With condensing a play it’s understandable that sacrifices with regards to plot must be made, but the brevity of what is a rather tangled attempt to adhere to Shakespeare’s original results, quite simply, in confusion. As someone who has already seen a production of As You Like It, my efforts to follow the film, especially the initial scenes prior to Arden, were worrying. Jack Hackett would have benefitted much from expelling material to suit its shortened form, or to alter the dialogue somewhat in the initial scenes.

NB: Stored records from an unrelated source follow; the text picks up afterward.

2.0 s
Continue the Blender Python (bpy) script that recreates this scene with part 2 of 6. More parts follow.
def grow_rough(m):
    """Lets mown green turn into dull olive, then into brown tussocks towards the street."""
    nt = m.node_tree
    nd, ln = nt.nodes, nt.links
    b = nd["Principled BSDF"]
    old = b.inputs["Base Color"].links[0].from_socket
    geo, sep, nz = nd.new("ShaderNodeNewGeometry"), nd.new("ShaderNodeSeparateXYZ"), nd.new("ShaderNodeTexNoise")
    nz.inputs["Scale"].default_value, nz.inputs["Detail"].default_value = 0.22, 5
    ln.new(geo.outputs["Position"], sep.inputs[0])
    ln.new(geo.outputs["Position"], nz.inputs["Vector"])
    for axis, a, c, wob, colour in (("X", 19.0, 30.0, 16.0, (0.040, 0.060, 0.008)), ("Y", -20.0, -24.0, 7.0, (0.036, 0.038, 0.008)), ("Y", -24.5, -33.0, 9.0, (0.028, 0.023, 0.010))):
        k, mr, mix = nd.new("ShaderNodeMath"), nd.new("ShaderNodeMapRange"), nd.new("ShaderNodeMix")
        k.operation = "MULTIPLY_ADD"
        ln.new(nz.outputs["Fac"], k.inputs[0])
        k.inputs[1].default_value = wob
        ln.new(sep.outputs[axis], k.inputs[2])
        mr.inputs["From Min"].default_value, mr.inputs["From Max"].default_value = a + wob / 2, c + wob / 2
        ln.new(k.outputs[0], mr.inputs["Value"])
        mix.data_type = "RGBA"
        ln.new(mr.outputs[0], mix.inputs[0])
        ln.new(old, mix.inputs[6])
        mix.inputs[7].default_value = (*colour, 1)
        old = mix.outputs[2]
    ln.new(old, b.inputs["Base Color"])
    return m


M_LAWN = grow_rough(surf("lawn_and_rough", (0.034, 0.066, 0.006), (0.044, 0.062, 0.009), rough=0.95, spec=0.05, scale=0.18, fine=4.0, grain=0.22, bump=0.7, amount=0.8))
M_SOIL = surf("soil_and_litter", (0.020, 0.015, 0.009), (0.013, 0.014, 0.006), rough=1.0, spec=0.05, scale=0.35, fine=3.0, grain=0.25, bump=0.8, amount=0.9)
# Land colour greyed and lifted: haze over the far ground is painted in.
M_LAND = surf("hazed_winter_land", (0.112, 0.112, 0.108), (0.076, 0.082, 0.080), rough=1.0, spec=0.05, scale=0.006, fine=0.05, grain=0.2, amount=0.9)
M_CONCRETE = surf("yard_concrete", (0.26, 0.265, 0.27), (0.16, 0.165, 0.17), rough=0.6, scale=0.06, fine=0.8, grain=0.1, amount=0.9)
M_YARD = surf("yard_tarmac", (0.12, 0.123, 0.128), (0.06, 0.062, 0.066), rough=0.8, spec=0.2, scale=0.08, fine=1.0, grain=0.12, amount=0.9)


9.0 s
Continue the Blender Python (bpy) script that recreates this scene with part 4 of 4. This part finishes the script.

But despite the muddied screenplay, one can’t fail but to appreciate Williams’s vision of the piece. Unlike theatre, film allows for a concentration of moments usually overlooked in real life and Williams has played with this: drawing out fleeting images of an origami boat on the rippling water, of a swan stretching its wings, of a fragile moment shared between protagonists. The image of the tree of verse is particularly striking, and this combined with the intoxicating musicality is a work of art in itself. Sometimes the poetic artistry of the film appears too forced, such as in the superfluous flicking between camera angles, but on the whole, the play that produced the line, “all the world’s a stage” has captured moments in the world in a new light for new audiences to appreciate.